Я вздрагиваю от последних слов. Кругом царит веселье, то и дело по залу Конгресс-центра Академии Плеханова пробегают взволнованные юные артисты. Скорее, скорее, на сцену. Все как обычно на Рождественском празднике. Шуршат обертками от конфет малыши, заглядывают, что там еще положил Дед Мороз в подарки.
Телевизионные камеры берут в объектив лицо Людмилы. У нее уже слезы на глазах. Разговор идет о тяжелом, рассказывает, как прятались от бомб по подвалам, как боялись каждого шороха. Наверное, для всех 23 мальчишек и девчонок из Наурского района Чечни все это сейчас, на празднике в Москве, кажется небывалым сном.
– Учительницу у нас убили, Зою Филипповну, – рассказывает Андрей. – Один человек ходил по дворам и расстреливал в упор. 36 человек убил.
– Почему он стрелял?
– Наверное, бандиты ему заплатили, – пожимает плечами юноша.
Человеческая жизнь. Какова ее стоимость на той развороченной снарядами земле, которую взрывает, а потом утюжит военная техника? Вопрос нелепый, абсурдный.
…Наталья Анатольевна Отмахова, воспитательница детского сада, жительница станицы Мекенской, родилась на этой земле. Здесь жила ее семья, двое сыновей, у которых были и дедушка, и бабушка. После первой чеченской войны остались без деда. Вторая забрала мужа. Русского мастерового мужика, который чинил всему району телевизоры, застрелили прямо на кровати, в спальне. С тех пор девятнадцатилетний сын Саша живет в Прохладном, а тринадцатилетний Сергей – у родственников в Санкт-Петербурге. Ни тот, ни другой не захотели оставаться в доме, где случилось несчастье. Не смогли. А сама Наталья живет теперь у родственников, на другом конце станицы.
– Вот тут все запеклось, – показывает она на грудь. – Хоронили мужа, я в каком-то забытьи спросила у священника: “Стоит ли жить?” – “Терпи, матушка, терпи, ты нужна детям, другим людям”.
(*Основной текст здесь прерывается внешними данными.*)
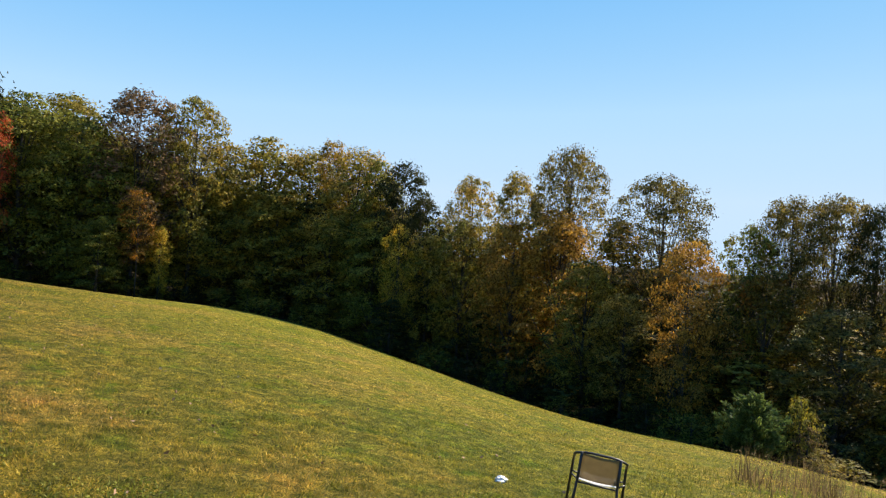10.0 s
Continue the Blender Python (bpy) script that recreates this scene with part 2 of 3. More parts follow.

– Что я могу сделать? – Слезы текут по лицу тридцатидевятилетней женщины. – Пенсию назначили 272 рубля, работы нет… Ничего не понимаю. Для меня все дети одинаковы – русские, чеченцы. Ведь тот чеченец, расстреливавший мирных жителей, обыкновенный мужчина. Я его четверых детей нянчила, ходили ко мне в детский садик.
Все перевернула война. Жизнь потеряла смысл. Все непонятно и враждебно. “Санитарная зона, зачистка, коридор” – век бы не знать этих страшных слов.
– Как дальше жить? С этим вопросом пробилась Наталья к самому главному человеку в одной из многочисленных делегаций. Сергей Кужегетович Шойгу посмотрел внимательно и ответил просто:
– Так же, как все в России.
…Ботинки десятилетнему Роману дали соседи. В них он и приехал в Москву, на елку. У другой девочки совсем развалились сапоги, видно невооруженным глазом. Наталья отмахнулась: разве это главное. Тут я не утерпела.
– Да что вы, мы соберем одежду, обувь, принесем к поезду.
Тюки одежды и обуви, которые удалось собрать за полдня, мы поднесли к поезду. Представитель Наурского роно Раиса Анатольевна Бережнова обрадовалась: будет и учителям одежка. Рассказала, что школы в Наурском районе работали всегда. За последние пять лет закрывались всего дважды. В октябре 98-го года бастовали против невыплаты. Ничего педагоги не добились. Теперь эти долги, объяснили им, остались за Масхадовым. А в октябре 99-го года не работали, прятались от войны.
– Видели бы вы наших педагогов, – сокрушалась Раиса Анатольевна. – Как они пообносились! Сейчас зарплату платят, все наши 22 учреждения работают. В этом году впервые за пять лет провели в школах елки. Подарки детям завозили – так все село собиралось. Ведь праздников давно не видали. Может, все наладится…
Конечно, хочется в это верить, ох как хочется. Но угораздило же меня перед отходом поезда спросить серьезного Андрея Горбунова о заветном желании. Он пожал плечами и как само собой разумеющееся произнес: “О чем можно мечтать? Чтобы никого больше не убило. Вот и все”.
Андрей, Людмила, Сергей, Оксана, Борис, заплаканное лицо Натальи Анатольевны. В последний раз промелькнули в вагонном окне, поезд отправился в путь. На войну.